▸ WORK TO BE COMPLETED
Each line below should be retyped exactly, with no pictures.

* BEGIN DATA SEGMENT *

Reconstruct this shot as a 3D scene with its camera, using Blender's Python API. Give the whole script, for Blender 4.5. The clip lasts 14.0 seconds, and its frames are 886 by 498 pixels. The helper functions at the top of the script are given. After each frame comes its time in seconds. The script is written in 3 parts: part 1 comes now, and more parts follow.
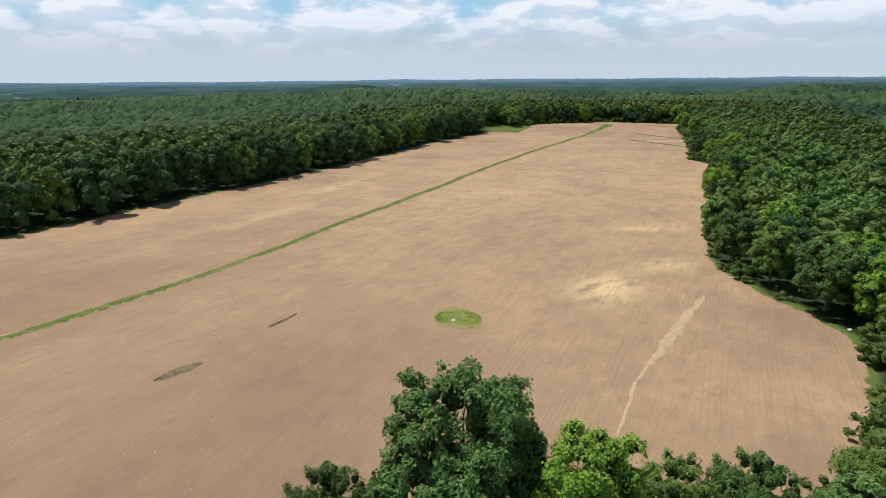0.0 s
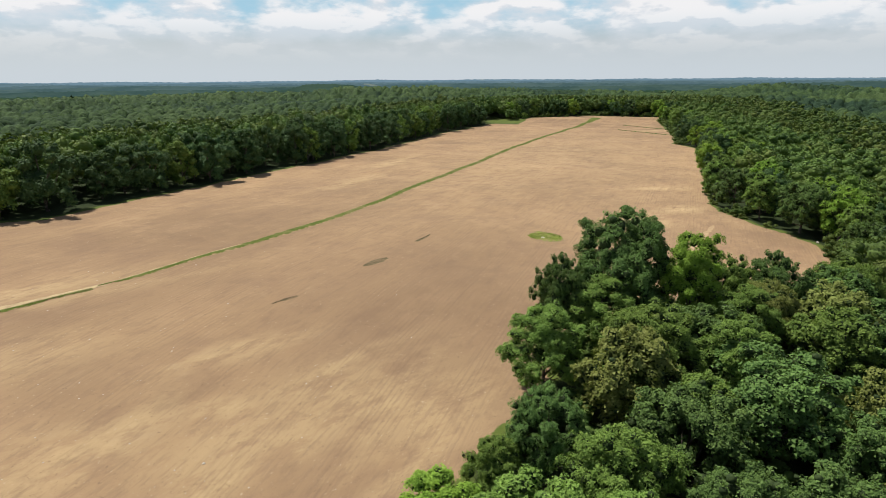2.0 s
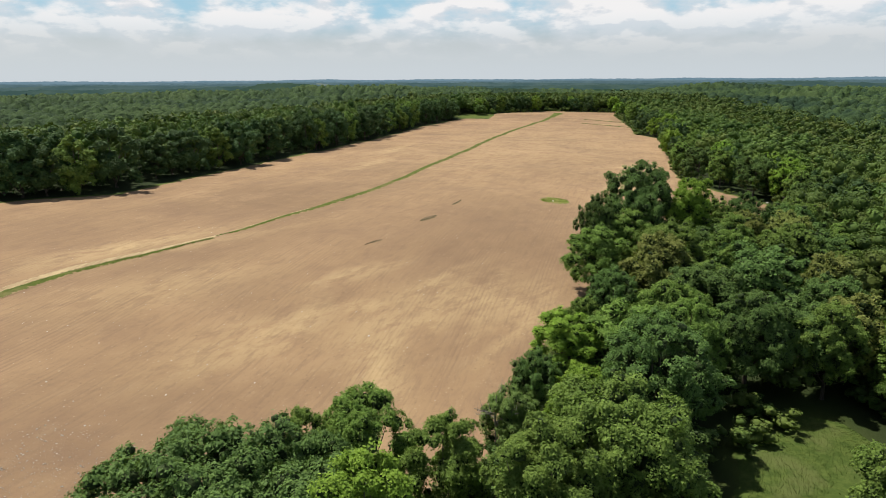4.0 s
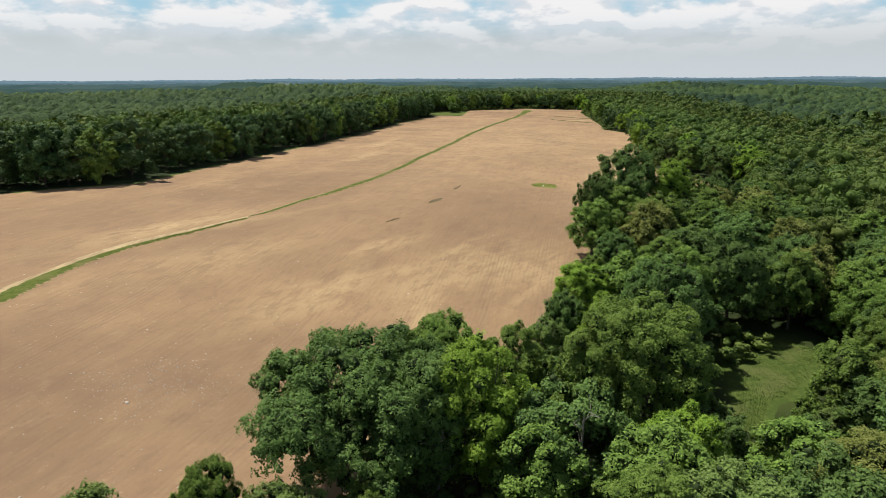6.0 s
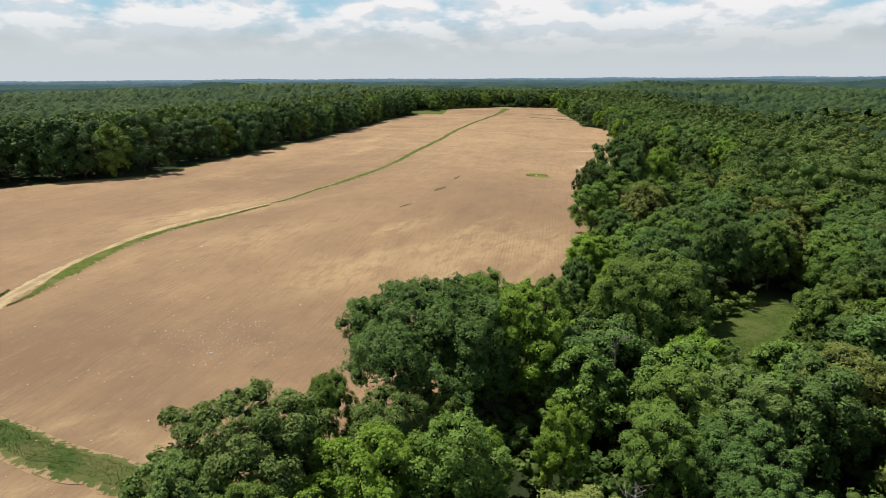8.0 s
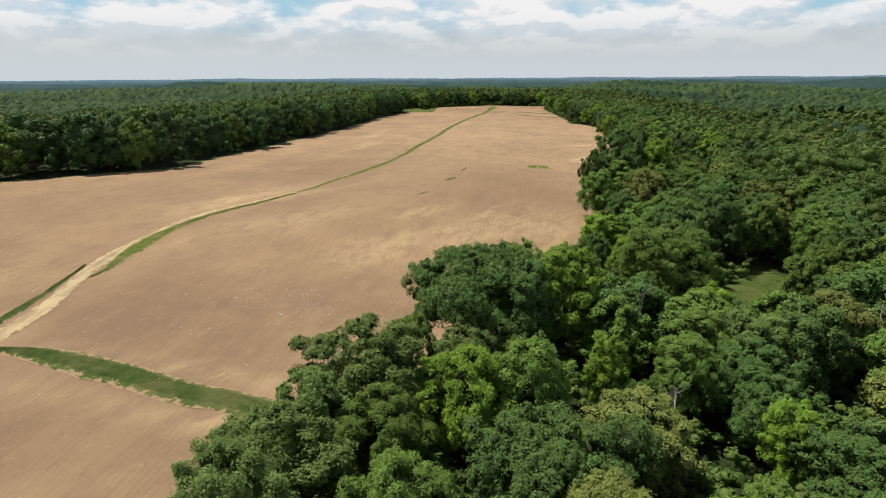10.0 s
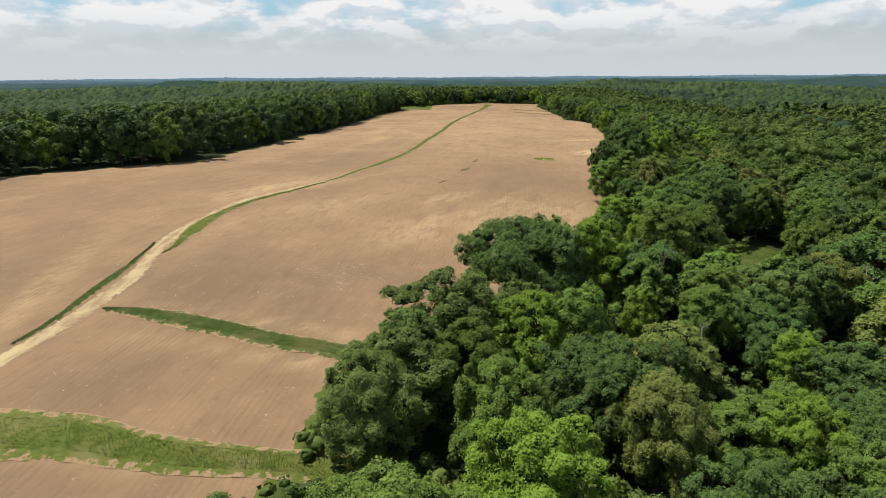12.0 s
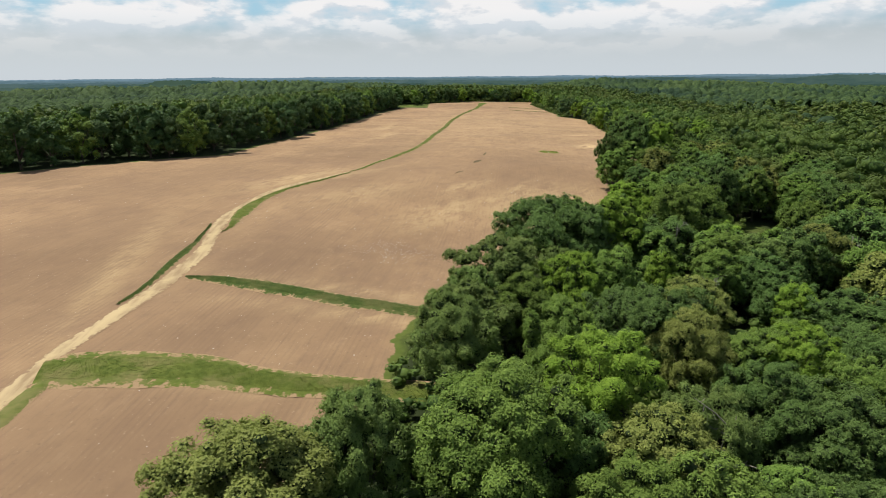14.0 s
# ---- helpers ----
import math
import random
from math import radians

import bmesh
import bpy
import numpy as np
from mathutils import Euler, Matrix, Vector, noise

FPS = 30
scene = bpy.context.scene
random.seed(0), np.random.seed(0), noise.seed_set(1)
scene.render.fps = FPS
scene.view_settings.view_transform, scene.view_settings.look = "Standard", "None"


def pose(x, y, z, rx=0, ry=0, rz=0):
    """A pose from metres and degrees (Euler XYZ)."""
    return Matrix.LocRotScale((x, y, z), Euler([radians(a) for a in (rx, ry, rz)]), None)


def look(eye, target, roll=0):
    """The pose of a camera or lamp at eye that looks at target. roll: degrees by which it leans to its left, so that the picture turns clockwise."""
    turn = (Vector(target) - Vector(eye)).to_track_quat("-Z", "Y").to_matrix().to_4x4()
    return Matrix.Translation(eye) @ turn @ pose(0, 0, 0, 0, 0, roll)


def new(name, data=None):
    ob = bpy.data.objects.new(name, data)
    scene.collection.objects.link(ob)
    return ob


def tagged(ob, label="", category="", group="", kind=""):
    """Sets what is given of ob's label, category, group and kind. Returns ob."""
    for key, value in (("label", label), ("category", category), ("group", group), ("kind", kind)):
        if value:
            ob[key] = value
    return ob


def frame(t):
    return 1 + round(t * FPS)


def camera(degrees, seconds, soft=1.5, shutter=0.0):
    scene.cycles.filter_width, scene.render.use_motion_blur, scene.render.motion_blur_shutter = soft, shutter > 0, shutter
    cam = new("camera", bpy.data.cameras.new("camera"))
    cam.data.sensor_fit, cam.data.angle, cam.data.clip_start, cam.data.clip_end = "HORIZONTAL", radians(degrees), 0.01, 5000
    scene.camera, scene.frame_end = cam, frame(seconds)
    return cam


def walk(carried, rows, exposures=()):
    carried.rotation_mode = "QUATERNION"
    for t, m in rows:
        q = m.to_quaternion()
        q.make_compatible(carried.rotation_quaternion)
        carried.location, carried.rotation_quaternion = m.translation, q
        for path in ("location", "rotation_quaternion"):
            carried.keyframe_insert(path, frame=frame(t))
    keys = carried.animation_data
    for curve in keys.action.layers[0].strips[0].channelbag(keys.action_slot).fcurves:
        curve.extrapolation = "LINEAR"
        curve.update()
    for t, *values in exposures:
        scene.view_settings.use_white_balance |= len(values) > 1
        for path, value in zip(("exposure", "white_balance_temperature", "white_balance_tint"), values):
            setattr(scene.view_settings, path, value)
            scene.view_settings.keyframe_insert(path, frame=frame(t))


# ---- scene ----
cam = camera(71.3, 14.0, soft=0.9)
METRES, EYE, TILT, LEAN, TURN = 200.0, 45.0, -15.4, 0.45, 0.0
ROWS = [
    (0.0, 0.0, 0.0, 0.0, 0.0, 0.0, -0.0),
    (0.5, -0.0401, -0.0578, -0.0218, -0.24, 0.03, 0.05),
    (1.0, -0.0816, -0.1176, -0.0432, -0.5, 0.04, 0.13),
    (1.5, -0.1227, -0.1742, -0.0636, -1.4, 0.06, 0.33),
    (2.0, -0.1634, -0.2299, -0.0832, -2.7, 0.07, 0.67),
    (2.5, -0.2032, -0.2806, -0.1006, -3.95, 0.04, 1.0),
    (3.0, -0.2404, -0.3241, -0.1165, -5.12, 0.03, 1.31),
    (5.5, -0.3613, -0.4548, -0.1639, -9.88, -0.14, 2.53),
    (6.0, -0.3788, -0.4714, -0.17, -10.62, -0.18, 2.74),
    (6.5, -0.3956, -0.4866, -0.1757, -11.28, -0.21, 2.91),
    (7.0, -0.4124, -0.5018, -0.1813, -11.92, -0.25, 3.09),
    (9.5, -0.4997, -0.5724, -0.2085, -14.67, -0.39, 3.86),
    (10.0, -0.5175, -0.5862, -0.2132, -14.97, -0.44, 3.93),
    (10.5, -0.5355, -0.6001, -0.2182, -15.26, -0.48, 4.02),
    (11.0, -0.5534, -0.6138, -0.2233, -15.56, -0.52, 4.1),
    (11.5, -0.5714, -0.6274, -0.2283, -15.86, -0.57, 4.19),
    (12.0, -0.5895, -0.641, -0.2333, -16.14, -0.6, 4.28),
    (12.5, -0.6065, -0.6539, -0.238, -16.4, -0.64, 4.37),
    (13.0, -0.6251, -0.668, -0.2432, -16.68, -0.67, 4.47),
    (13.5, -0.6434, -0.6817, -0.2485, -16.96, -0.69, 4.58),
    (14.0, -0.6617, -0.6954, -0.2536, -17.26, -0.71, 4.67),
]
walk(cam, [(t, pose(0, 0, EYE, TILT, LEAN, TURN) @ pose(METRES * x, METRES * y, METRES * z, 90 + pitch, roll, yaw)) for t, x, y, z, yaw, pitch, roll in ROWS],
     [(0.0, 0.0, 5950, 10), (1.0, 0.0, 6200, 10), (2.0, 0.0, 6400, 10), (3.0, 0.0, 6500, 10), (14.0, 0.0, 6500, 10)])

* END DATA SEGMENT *

▸ RESPONSE
Reconstruct this shot as a 3D scene with its camera, using Blender's Python API. Give the whole script, for Blender 4.5. The clip lasts 14.0 seconds, and its frames are 886 by 498 pixels. The helper functions at the top of the script are given. After each frame comes its time in seconds. The script is written in 3 parts: part 1 comes now, and more parts follow.
0.0 s
2.0 s
4.0 s
6.0 s
8.0 s
10.0 s
12.0 s
14.0 s
# ---- helpers ----
import math
import random
from math import radians

import bmesh
import bpy
import numpy as np
from mathutils import Euler, Matrix, Vector, noise

FPS = 30
scene = bpy.context.scene
random.seed(0), np.random.seed(0), noise.seed_set(1)
scene.render.fps = FPS
scene.view_settings.view_transform, scene.view_settings.look = "Standard", "None"


def pose(x, y, z, rx=0, ry=0, rz=0):
    """A pose from metres and degrees (Euler XYZ)."""
    return Matrix.LocRotScale((x, y, z), Euler([radians(a) for a in (rx, ry, rz)]), None)


def look(eye, target, roll=0):
    """The pose of a camera or lamp at eye that looks at target. roll: degrees by which it leans to its left, so that the picture turns clockwise."""
    turn = (Vector(target) - Vector(eye)).to_track_quat("-Z", "Y").to_matrix().to_4x4()
    return Matrix.Translation(eye) @ turn @ pose(0, 0, 0, 0, 0, roll)


def new(name, data=None):
    ob = bpy.data.objects.new(name, data)
    scene.collection.objects.link(ob)
    return ob


def tagged(ob, label="", category="", group="", kind=""):
    """Sets what is given of ob's label, category, group and kind. Returns ob."""
    for key, value in (("label", label), ("category", category), ("group", group), ("kind", kind)):
        if value:
            ob[key] = value
    return ob


def frame(t):
    return 1 + round(t * FPS)


def camera(degrees, seconds, soft=1.5, shutter=0.0):
    scene.cycles.filter_width, scene.render.use_motion_blur, scene.render.motion_blur_shutter = soft, shutter > 0, shutter
    cam = new("camera", bpy.data.cameras.new("camera"))
    cam.data.sensor_fit, cam.data.angle, cam.data.clip_start, cam.data.clip_end = "HORIZONTAL", radians(degrees), 0.01, 5000
    scene.camera, scene.frame_end = cam, frame(seconds)
    return cam


def walk(carried, rows, exposures=()):
    carried.rotation_mode = "QUATERNION"
    for t, m in rows:
        q = m.to_quaternion()
        q.make_compatible(carried.rotation_quaternion)
        carried.location, carried.rotation_quaternion = m.translation, q
        for path in ("location", "rotation_quaternion"):
            carried.keyframe_insert(path, frame=frame(t))
    keys = carried.animation_data
    for curve in keys.action.layers[0].strips[0].channelbag(keys.action_slot).fcurves:
        curve.extrapolation = "LINEAR"
        curve.update()
    for t, *values in exposures:
        scene.view_settings.use_white_balance |= len(values) > 1
        for path, value in zip(("exposure", "white_balance_temperature", "white_balance_tint"), values):
            setattr(scene.view_settings, path, value)
            scene.view_settings.keyframe_insert(path, frame=frame(t))


# ---- scene ----
cam = camera(71.3, 14.0, soft=0.9)
METRES, EYE, TILT, LEAN, TURN = 200.0, 45.0, -15.4, 0.45, 0.0
ROWS = [
    (0.0, 0.0, 0.0, 0.0, 0.0, 0.0, -0.0),
    (0.5, -0.0401, -0.0578, -0.0218, -0.24, 0.03, 0.05),
    (1.0, -0.0816, -0.1176, -0.0432, -0.5, 0.04, 0.13),
    (1.5, -0.1227, -0.1742, -0.0636, -1.4, 0.06, 0.33),
    (2.0, -0.1634, -0.2299, -0.0832, -2.7, 0.07, 0.67),
    (2.5, -0.2032, -0.2806, -0.1006, -3.95, 0.04, 1.0),
    (3.0, -0.2404, -0.3241, -0.1165, -5.12, 0.03, 1.31),
    (5.5, -0.3613, -0.4548, -0.1639, -9.88, -0.14, 2.53),
    (6.0, -0.3788, -0.4714, -0.17, -10.62, -0.18, 2.74),
    (6.5, -0.3956, -0.4866, -0.1757, -11.28, -0.21, 2.91),
    (7.0, -0.4124, -0.5018, -0.1813, -11.92, -0.25, 3.09),
    (9.5, -0.4997, -0.5724, -0.2085, -14.67, -0.39, 3.86),
    (10.0, -0.5175, -0.5862, -0.2132, -14.97, -0.44, 3.93),
    (10.5, -0.5355, -0.6001, -0.2182, -15.26, -0.48, 4.02),
    (11.0, -0.5534, -0.6138, -0.2233, -15.56, -0.52, 4.1),
    (11.5, -0.5714, -0.6274, -0.2283, -15.86, -0.57, 4.19),
    (12.0, -0.5895, -0.641, -0.2333, -16.14, -0.6, 4.28),
    (12.5, -0.6065, -0.6539, -0.238, -16.4, -0.64, 4.37),
    (13.0, -0.6251, -0.668, -0.2432, -16.68, -0.67, 4.47),
    (13.5, -0.6434, -0.6817, -0.2485, -16.96, -0.69, 4.58),
    (14.0, -0.6617, -0.6954, -0.2536, -17.26, -0.71, 4.67),
]
walk(cam, [(t, pose(0, 0, EYE, TILT, LEAN, TURN) @ pose(METRES * x, METRES * y, METRES * z, 90 + pitch, roll, yaw)) for t, x, y, z, yaw, pitch, roll in ROWS],
     [(0.0, 0.0, 5950, 10), (1.0, 0.0, 6200, 10), (2.0, 0.0, 6400, 10), (3.0, 0.0, 6500, 10), (14.0, 0.0, 6500, 10)])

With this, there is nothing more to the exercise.